Science

How Fast Will Autonomous Cars Go? 200 MPH

In the future, autonomous car speed will be limited by closeness to pedestrians.

Flickr / Damors

Transportation of the future is swiftly becoming epic — we could travel across the country in pods that whoosh through a vacuum tube, or be chauffeured around by a car without a steering wheel. And while the hyperloop is working out the kinks in its plan to go 800 mph, it’s hard to know how fast self-driving cars will be in the future.

“If it were all autonomous on a motorway, I think 200 mph isn’t too much to expect,” Greg Votolato, a design history expert and tutor at the Royal College of Art Vehicle Design program, tells Inverse.

We’re still working up to that level of autonomy, but the trick here is that the cars on a fully-autonomous highway aren’t reliant at all on human interaction to zip along. As soon as you throw in pedestrians, or cars that are still driven by people, the question becomes more complicated. Our autonomous future could feature a mix of superfast highways and trundling city cars – but still get you to your final destination faster than you can now.

“I think there is going to be some push and pull of how autonomous vehicles behave within cities,” says Erick Guerra, a professor of city and urban planning at the University of Pennsylvania. “I think at the beginning they are going to be very conservative.”

This conservative early speed is based on what happened when the first cars were introduced into cities. Between the new technology and everyone being basically amateur drivers, it was a disaster, says Guerra. “They were killing tons of people.” It was so bad that there was a movement to reduce the speed of cars – even mechanically if necessary. Instead, we got speed limits.

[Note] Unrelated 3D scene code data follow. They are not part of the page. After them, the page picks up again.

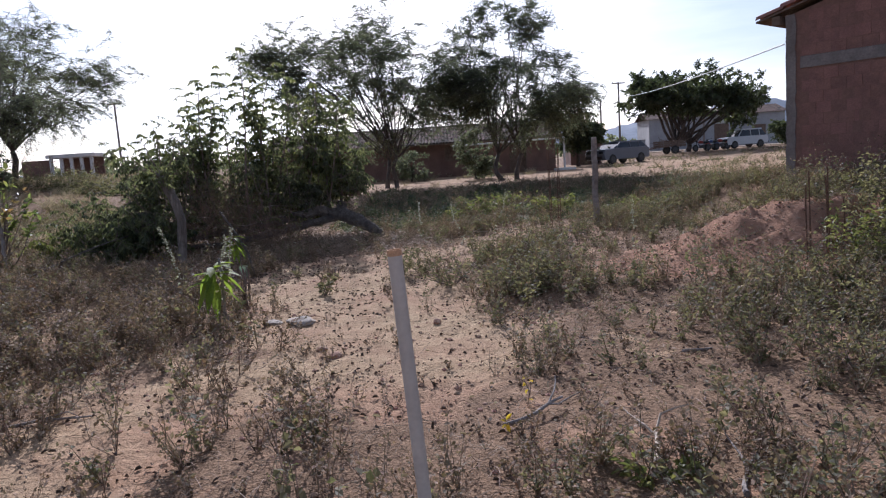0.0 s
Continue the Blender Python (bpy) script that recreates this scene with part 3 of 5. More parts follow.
# ---- unfinished brick house ----
def brick_house():
    rng = np.random.RandomState(17)
    cx, cy = 6.28, 12.45
    yaw = -50.0                                     # the gable wall runs along local x
    root = thing("brick_house", (cx, cy, 0.55), "unfinished red clay block house with raw concrete band", "house", yaw=yaw)
    W, D, zE, slope = 6.4, 7.0, 3.05, 0.25          # gable width, depth, eave height, roof pitch
    zR = zE + slope * W / 2
    belt0, belt1 = 2.1, 2.3
    col = 0.12

    def gable(x):
        return zE + slope * min(x, W - x)

    core = Build()
    xs = [0.02, W / 2, W - 0.02]
    core.add([(xs[0], 0.002, -0.6), (xs[2], 0.002, -0.6), (xs[2], 0.002, zE - 0.03), (xs[1], 0.002, zR - 0.03), (xs[0], 0.002, zE - 0.03),
              (xs[0], 0.125, -0.6), (xs[2], 0.125, -0.6), (xs[2], 0.125, zE - 0.03), (xs[1], 0.125, zR - 0.03), (xs[0], 0.125, zE - 0.03)],
             [(0, 1, 2, 4), (6, 5, 9, 7), (4, 9, 5, 0), (1, 6, 7, 2)])
    core.add([(xs[0], 0.002, zE - 0.03), (xs[2], 0.002, zE - 0.03), (xs[1], 0.002, zR - 0.03), (xs[0], 0.125, zE - 0.03), (xs[2], 0.125, zE - 0.03), (xs[1], 0.125, zR - 0.03)], [(0, 1, 2), (4, 3, 5)])
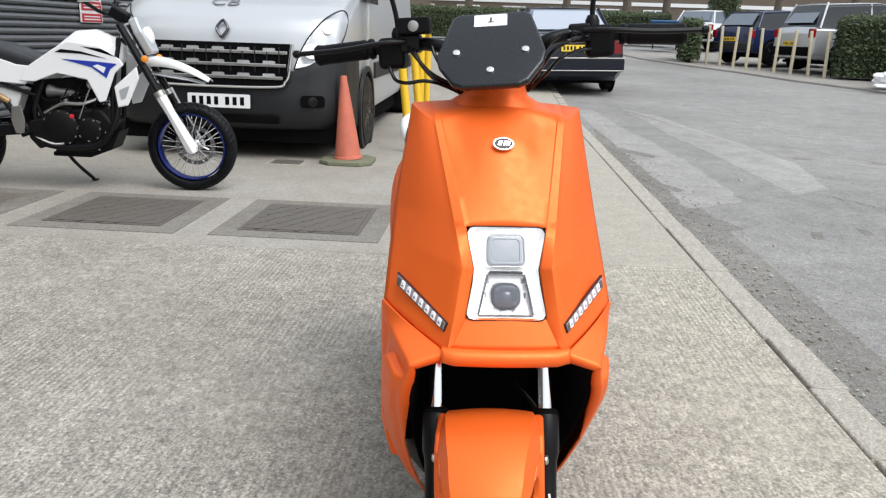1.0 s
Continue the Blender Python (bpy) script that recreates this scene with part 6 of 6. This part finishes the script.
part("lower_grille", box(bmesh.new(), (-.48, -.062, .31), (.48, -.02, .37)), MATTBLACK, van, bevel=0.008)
m = face_matrix(Vector((.0, nose_y(0, 1.06) - .012, 1.06)), (1, 0, 0), (0, .40, 1))
bm = bmesh.new()
tube(bm, [m @ Vector(p) for p in ((0, .088, .01), (.03, .055, .012), (.058, .0, .012), (.03, -.055, .012), (0, -.088, .01), (-.03, -.055, .012), (-.058, .0, .012), (-.03, .055, .012), (0, .088, .01))], .014, 8)
bmesh.ops.scale(bm, vec=(.82, .82, .82), space=Matrix.Translation(-m.translation), verts=bm.verts)
part("diamond_emblem", bm, plain("dark_chrome", (.08, .08, .085), .2, .8), van, "dark diamond-shaped emblem")
number_plate(van, face_matrix(Vector((.0, -.098, .49)), (1, 0, 0), (0, .02, 1)), WHITE)
txt = bpy.data.curves.new("bonnet_lettering", 'FONT')
txt.body, txt.size, txt.extrude, txt.align_x = "CB", .20, .002, 'CENTER'
txt.materials.append(plain("grey_lettering", (.18, .19, .20), .4))
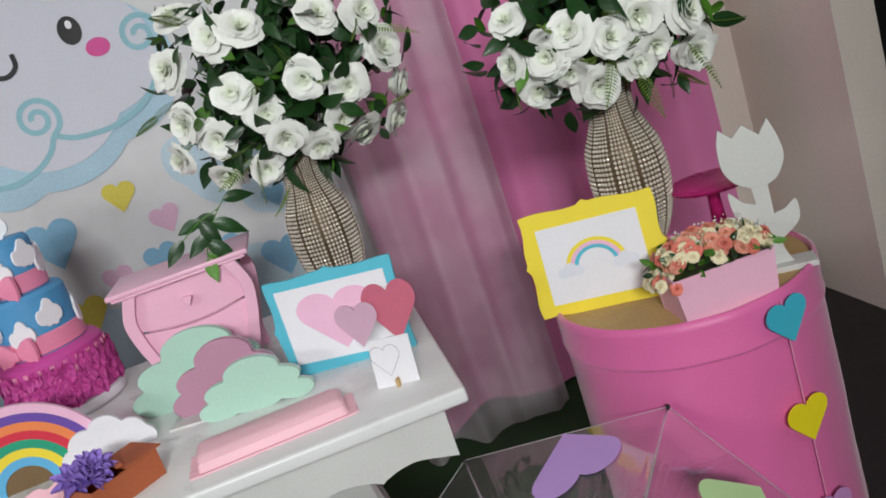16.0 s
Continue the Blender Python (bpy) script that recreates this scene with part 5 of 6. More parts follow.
def craft_flower(parent, p, d, r, mats, seed, back=None, rose=0):
    """Layered paper flower facing d."""
    rnd = random.Random(seed)
    if back:
        o = [(1.15 * r * (1 + 0.07 * math.cos(9 * a)) * math.cos(a), 1.15 * r * (1 + 0.07 * math.cos(9 * a)) * math.sin(a)) for a in [2 * math.pi * k / 60 for k in range(60)]]
        bm = slab(o, -0.001, 0.001)
        part("petal_back", bm, back, parent, m=aim(p, d) @ pose(0, 0, -0.006, 90, 0, 0))
    if rose:
        part("paper_rose", rose_bm(rose, r), mats[0], parent, m=aim(p, d, 30), smooth=0)
        return
    for k, (count, tilt, size) in enumerate(((8, 78, 1.0), (7, 58, 0.85), (5, 36, 0.65), (4, 16, 0.45))):
        bm = bmesh.new()
        for i in range(count):
            phi = 2 * math.pi * i / count + k * 0.4
            a = radians(tilt)

            def fn(u, v, phi=phi, a=a, size=size, count=count):
                s = 2 * u - 1
                L = r * size
                w = 0.9 * math.pi / count * 2 * math.sin(math.pi * (0.15 + 0.75 * v))
                rad = L * v * math.sin(a) * (1 - 0.25 * s * s * v) + 0.002
                return (rad * math.cos(phi + s * w * 0.6), rad * math.sin(phi + s * w * 0.6), L * v * math.cos(a) + 0.004 * s * s)
            grid(4, 4, fn, bm)
        part("petal_ring", bm, mats[k % len(mats)], parent, m=aim(p, d, rnd.uniform(0, 90)), smooth=0)


def craft_box(x, y, turn, L, W, H, lab):
    t = thing("flower_box", lab, "box", pose(x, y, TZ, 0, 0, turn), group="terracotta flower boxes")
    hl, hw, th = L / 2, W / 2, 0.0025
    part("front", box(-hl, hl, -hw, -hw + th, 0, H), BROWN, t)
    part("back", box(-hl, hl, hw - th, hw, 0, H), BROWN, t)
    part("end", box(-hl, -hl + th, -hw + th, hw - th, 0, H), BROWN, t)
    part("end", box(hl - th, hl, -hw + th, hw - th, 0, H), BROWN, t)
    part("base", box(-hl + th, hl - th, -hw + th, hw - th, 0.0005, 0.004), BROWN, t)
    return t


b = craft_box(0.561, 0.1375, -51, 0.143, 0.082, 0.048, "terracotta card box with pink and white paper flowers")
part("lid_flap", box(-0.084, 0.005, -0.041, 0.044, -0.001, 0.0012), BROWN, b, "terracotta lid flap", m=pose(0, 0, 0.0495, 0, 0, 0))
part("wood_stick", box(-0.03, 0.03, -0.006, 0.006, -0.003, 0.003, 0.001), BROWN, b, m=pose(-0.005, 0.0, 0.055, 0, 0, -20))
PINKF = mat("pink_paper_petal", "dba6d2", 0.6, var=0.12, scale=40, bump=0.05)
VIOLF = mat("violet_paper_petal", "9a7cd0", 0.6, var=0.12, scale=40, bump=0.05)
craft_flower(b, (0.048, -0.010, 0.070), (0.35, -0.45, 0.8), 0.030, [PAPER], 3, PAPER, 61)
craft_flower(b, (0.044, 0.056, 0.070), (0.45, -0.4, 0.8), 0.042, [PINKF], 4, PAPER, 62)
b = craft_box(0.9535, 0.106, 44.5, 0.126, 0.082, 0.046, "terracotta card box with violet paper flowers")
part("lid_flap", box(0.004, 0.074, -0.041, 0.043, -0.001, 0.0012), BROWN, b, "terracotta lid flap", m=pose(0, 0, 0.0475, 0, 0, 0))
part("wood_stick", box(-0.03, 0.03, -0.006, 0.006, -0.003, 0.003, 0.001), BROWN, b, m=pose(0.012, 0.0, 0.053, 0, 0, 70))
for k, (px, py, pz) in enumerate(((-0.045, 0.026, 0.052), (-0.022, 0.004, 0.060), (-0.040, -0.006, 0.052))):
    craft_flower(b, (px, py, pz), (-0.2 + 0.3 * k, -0.5, 0.9), 0.040, [VIOLF], 10 + k)


def cloud_trio():
    t = thing("cloud_trio", "three overlapping painted wooden clouds in mint and mauve", "ornament", pose(1.10, 0.322, TZ, 0, 0, -12))

    def shape(cx, w, h):
        circ = [(-0.33, 0.17, 0.19), (-0.22, 0.45, 0.2), (0.05, 0.70, 0.25), (0.26, 0.45, 0.19), (0.36, 0.17, 0.17), (0.0, 0.3, 0.32)]
        o = cloud([(x, z * 1.0, r) for x, z, r in circ], 90, (0.0, 0.28), 0.0)
        return [(cx + x * w, z * h) for x, z in o]

    wedge = mat("mint_painted_wood", "b2d6c6", 0.5, var=0.05, bump=0.03)
    mauve = mat("mauve_painted_wood", "bb8aa2", 0.5, var=0.05, bump=0.03)
    for x, y, w, h, m2, lab in ((-0.030, 0.062, 0.29, 0.158, wedge, "mint painted cloud"), (0.040, 0.0, 0.225, 0.138, mauve, "mauve painted cloud"), (0.100, -0.058, 0.21, 0.104, wedge, "mint painted cloud")):
        c = part("cloud", slab(shape(x, w, h), y, y + 0.012, bevel=0.001), m2, t, lab)
        rim = slab(shape(x, w * 1.0, h), y + 0.0125, y + 0.0145)
        part("white_edge", rim, PAPER, c)
    part("foot", box(-0.08, 0.12, -0.04, 0.07, 0.0, 0.004), GREYW, t)
    return t


cloud_trio()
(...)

So now, although we have street cars that can go 216 mph, speed in cities hasn’t actually changed that much in the last hundred years. “It’s not noticeably different than in the 1900s when there was a horse at the front,” Votolato says. And even without human drivers behind the wheel, the unpredictable human element of car speed is evident in full force in cities full of pedestrians.

You can keep people from driving, but this is a nightmare scenario for that self-driving car A.I.

Flickr / EU2016NL

Thinking about this, Guerra brings up the morality scenarios for autonomous cars – absurd questions, he says, like does your autonomous car kill the schoolchildren crossing the mountain road or drive off the cliff and kill you? He says, “deciding whether the car is going to go 20 mph or 30 mph is going to have a lot more impact on total deaths than ‘do I run over the schoolchildren or do I drive over the side of the cliff,’ which will probably never come up.”

“In an environment with a lot of pedestrians, speed really kills,” Guerra says. And the difference between 20 and 30 miles an hour is significant for public safety. So the speed of autonomous cars in pedestrian areas will be based on the fact that human pedestrians are unpredictable for autonomous systems to predict. Autonomous cars will still be able to get you around faster in cities, says Guerra, by being smarter about taking untrafficked, odd routes. And it’s possible this could happen with cars driving even slower than cars in cities do today, he says.

Autonomous cars can navigate complicated courses quickly, so long as there are no surprises.

Getty Images / David Paul Morris

“Speed is interesting in general, it’s coming down everywhere,” Votolato says, pointing out that only things like high-speed trains are actually going faster, but cars, boats, and planes have changed very little. In Brighton, where Votolato lives, he says that he sees sports cars being used as props for dates, but there are too many traffic cameras for people to actually zip around. “People seem as happy doodling along at 12 miles per hour,” says Votolato with a laugh.

Outside of cities in the immediate future, Guerra says, “I wouldn’t be surprised if we saw dedicated lanes, for fully autonomous and highly connected cars, that can kind of space really closely.” Dedicated, compact lanes could allow drivers to get places faster without upping the speed limit, Guerra points out. He is also a little less optimistic about superfast autonomous cars in the distant future. “I’m not sure the speeds will be that much faster on a highway. Maybe eventually they’ll go faster. At first, I think the real goal will be to increase capacity.”

However, Votolato definitely can imagine an IRobot style highway, with cars cruising at hundreds of miles an hour – once all cars are autonomous. “Speed is part of the mythology of the car,” Votolato says. Whether we need super-speed for transport or not, people are still chasing that feeling of acceleration, and autonomy is unlikely to take that away.